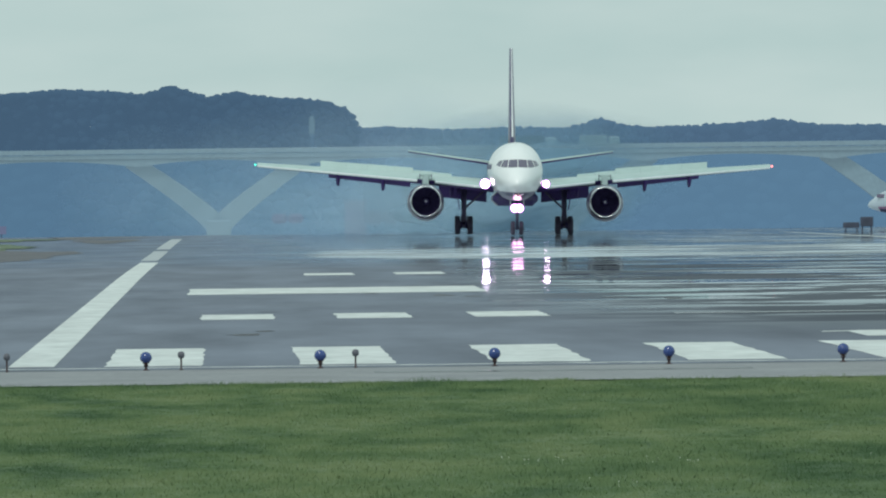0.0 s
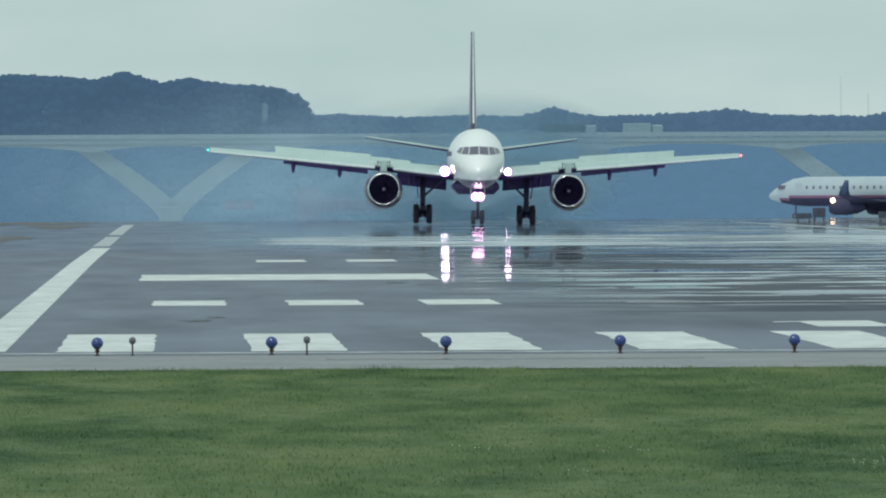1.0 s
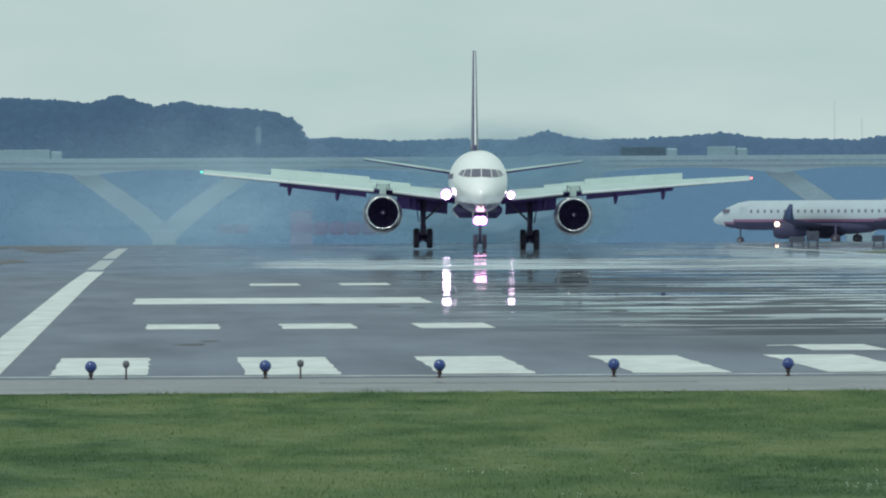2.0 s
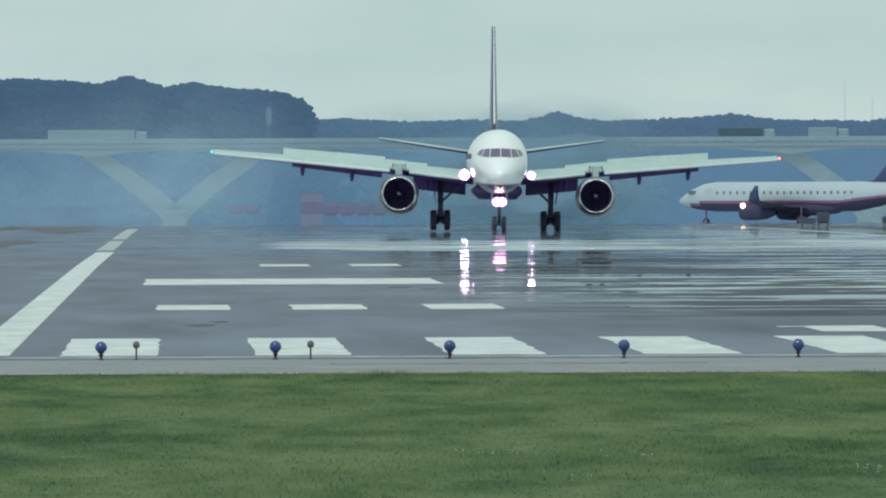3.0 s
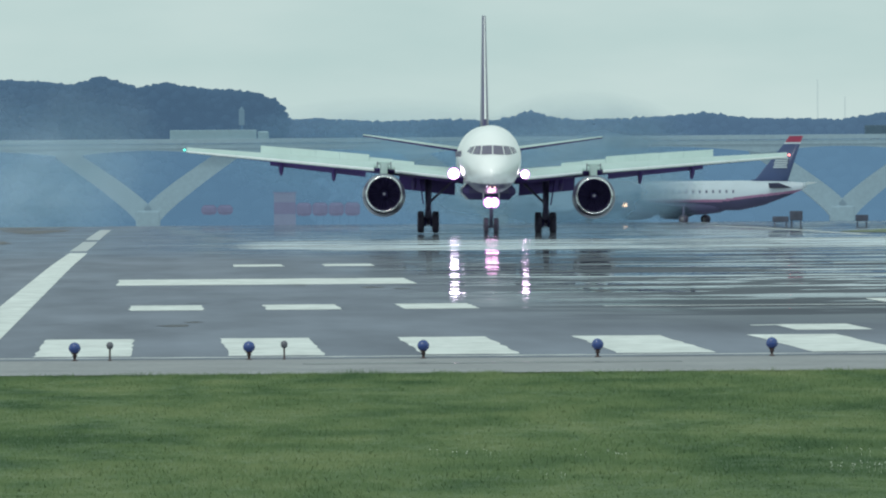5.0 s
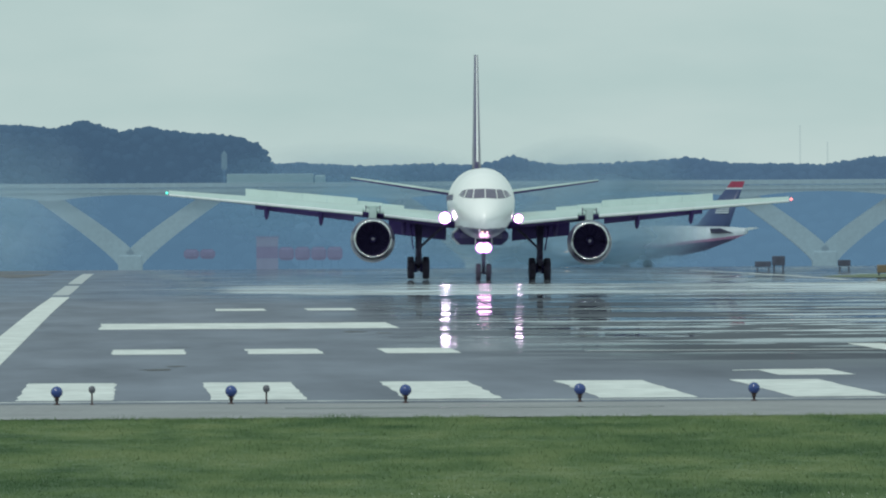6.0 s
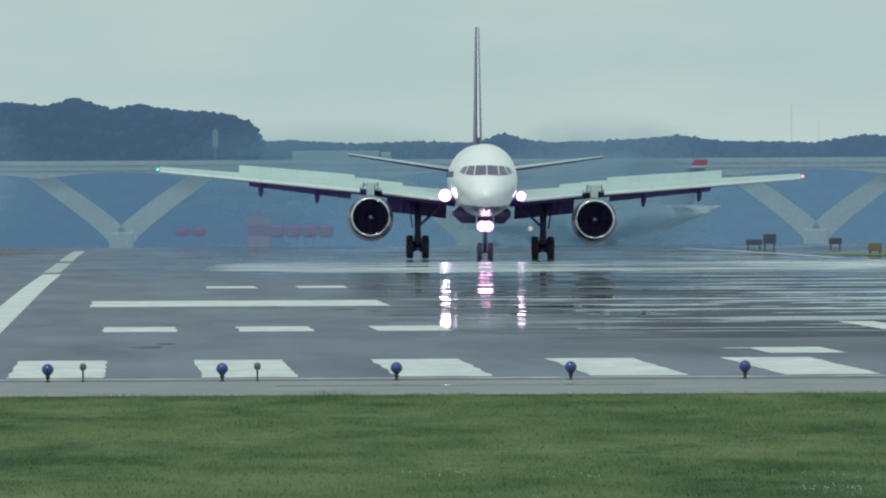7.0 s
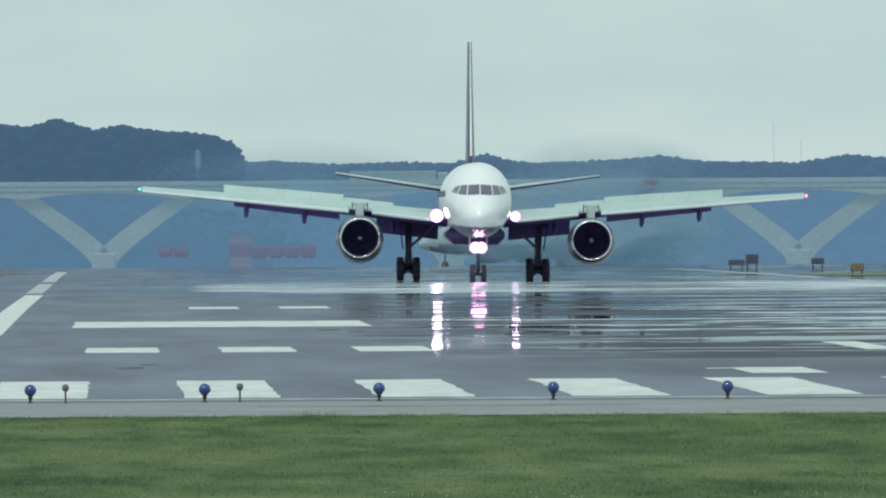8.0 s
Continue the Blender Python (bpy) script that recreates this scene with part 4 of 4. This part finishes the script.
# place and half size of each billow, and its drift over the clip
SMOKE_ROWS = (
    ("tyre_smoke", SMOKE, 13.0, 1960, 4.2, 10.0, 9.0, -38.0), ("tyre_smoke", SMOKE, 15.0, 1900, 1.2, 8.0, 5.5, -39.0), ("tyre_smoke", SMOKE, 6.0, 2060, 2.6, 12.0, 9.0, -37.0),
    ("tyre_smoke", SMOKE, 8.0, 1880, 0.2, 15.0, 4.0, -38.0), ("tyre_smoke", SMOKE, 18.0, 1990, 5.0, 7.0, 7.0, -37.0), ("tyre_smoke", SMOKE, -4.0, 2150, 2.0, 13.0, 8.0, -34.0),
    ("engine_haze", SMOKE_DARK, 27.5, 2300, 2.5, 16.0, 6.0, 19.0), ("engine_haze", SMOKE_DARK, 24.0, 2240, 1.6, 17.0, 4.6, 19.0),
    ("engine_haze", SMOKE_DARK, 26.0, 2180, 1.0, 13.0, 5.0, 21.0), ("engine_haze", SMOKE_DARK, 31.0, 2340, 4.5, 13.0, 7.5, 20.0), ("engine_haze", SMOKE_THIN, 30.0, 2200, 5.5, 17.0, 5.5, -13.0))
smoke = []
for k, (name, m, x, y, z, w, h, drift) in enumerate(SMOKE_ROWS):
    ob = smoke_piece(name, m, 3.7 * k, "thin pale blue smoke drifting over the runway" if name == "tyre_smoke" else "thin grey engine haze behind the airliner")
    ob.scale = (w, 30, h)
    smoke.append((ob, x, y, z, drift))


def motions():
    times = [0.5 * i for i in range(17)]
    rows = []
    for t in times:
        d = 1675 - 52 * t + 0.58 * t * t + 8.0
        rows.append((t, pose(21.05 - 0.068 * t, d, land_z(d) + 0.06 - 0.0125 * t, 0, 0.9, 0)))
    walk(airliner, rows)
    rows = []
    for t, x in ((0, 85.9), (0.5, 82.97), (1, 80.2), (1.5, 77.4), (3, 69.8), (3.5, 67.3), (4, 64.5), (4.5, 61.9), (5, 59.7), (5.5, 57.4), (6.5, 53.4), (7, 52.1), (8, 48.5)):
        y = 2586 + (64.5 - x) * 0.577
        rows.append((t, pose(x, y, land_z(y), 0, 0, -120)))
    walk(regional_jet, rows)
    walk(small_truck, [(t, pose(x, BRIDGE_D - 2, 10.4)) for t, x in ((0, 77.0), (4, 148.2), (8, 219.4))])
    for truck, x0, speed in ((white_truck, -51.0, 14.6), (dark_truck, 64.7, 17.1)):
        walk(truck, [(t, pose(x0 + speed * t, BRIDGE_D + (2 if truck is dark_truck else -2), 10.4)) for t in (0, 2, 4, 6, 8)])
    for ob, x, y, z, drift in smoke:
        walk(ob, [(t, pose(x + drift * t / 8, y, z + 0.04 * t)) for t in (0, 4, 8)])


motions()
- - - - -
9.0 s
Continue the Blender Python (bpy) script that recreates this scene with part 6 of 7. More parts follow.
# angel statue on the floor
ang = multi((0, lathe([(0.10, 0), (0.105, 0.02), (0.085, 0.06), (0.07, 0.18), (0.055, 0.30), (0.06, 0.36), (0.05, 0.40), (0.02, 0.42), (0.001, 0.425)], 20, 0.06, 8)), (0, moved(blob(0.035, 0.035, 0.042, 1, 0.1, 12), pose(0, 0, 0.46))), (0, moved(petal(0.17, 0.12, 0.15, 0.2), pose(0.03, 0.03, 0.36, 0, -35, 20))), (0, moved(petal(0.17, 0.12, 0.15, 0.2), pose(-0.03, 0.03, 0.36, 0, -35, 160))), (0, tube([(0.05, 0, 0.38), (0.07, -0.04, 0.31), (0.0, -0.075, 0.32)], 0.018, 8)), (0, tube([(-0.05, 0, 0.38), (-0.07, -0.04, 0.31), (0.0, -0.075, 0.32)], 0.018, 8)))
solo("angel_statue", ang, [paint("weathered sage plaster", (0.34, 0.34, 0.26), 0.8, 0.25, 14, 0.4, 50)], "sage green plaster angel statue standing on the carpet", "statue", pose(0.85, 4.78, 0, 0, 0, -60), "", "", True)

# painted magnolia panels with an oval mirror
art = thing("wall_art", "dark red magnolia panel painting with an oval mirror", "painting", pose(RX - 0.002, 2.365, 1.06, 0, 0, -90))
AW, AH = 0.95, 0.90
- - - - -
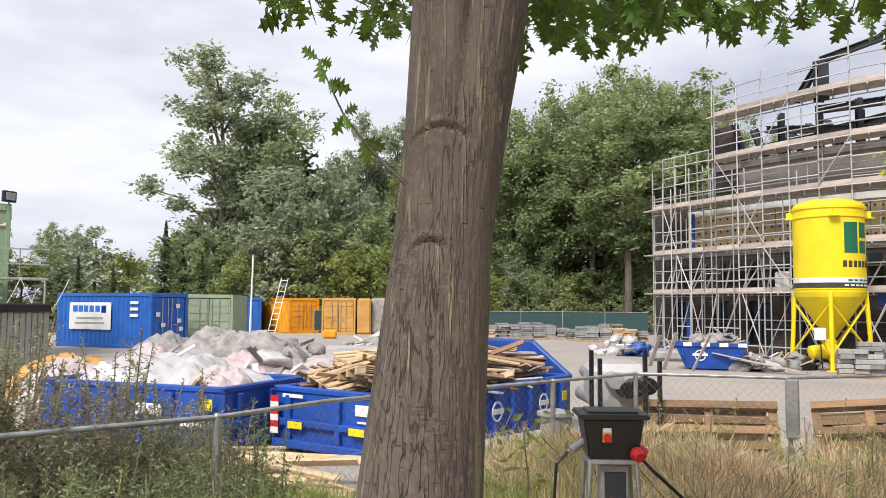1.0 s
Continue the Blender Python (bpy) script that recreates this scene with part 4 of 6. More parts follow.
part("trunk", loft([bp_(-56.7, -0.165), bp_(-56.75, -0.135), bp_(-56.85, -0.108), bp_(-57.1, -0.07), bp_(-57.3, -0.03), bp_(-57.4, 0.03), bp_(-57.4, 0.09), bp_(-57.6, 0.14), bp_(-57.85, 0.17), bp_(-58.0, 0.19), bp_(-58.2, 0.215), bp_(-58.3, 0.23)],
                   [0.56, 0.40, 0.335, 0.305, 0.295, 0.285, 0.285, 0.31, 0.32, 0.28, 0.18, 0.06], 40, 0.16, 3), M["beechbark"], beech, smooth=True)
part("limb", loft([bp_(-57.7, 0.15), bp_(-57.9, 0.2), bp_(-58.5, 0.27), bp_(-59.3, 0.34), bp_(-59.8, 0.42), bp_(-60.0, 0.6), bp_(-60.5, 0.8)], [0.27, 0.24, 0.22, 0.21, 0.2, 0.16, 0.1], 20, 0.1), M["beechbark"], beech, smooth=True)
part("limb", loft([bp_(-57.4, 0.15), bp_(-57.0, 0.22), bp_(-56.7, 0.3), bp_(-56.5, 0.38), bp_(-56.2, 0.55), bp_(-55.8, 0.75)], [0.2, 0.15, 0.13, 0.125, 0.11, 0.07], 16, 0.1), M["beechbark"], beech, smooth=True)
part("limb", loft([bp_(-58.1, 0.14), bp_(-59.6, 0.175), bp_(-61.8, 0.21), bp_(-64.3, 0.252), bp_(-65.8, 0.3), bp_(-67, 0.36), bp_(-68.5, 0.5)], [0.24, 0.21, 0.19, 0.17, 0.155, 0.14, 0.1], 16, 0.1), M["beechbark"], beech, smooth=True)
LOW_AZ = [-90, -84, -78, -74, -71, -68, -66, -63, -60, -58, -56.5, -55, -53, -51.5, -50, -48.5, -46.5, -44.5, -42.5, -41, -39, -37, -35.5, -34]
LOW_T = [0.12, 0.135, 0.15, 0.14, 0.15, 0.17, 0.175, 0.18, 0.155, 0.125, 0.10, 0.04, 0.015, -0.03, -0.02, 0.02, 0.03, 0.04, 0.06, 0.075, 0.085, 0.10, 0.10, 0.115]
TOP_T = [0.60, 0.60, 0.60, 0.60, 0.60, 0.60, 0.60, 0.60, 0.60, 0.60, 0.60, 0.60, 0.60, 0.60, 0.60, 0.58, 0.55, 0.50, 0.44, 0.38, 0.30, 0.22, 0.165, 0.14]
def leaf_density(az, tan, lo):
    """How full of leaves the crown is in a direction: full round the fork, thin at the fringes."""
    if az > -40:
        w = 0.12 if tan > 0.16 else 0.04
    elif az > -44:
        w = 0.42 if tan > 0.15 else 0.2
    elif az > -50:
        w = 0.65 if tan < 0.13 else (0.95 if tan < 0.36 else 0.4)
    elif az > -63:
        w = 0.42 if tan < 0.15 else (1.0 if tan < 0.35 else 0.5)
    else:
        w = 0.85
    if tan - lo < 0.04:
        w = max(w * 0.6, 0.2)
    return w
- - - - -
[Task] For each line above that contains the word "script", copy that line.

[Result]
Continue the Blender Python (bpy) script that recreates this scene with part 4 of 4. This part finishes the script.
Continue the Blender Python (bpy) script that recreates this scene with part 6 of 7. More parts follow.
Continue the Blender Python (bpy) script that recreates this scene with part 4 of 6. More parts follow.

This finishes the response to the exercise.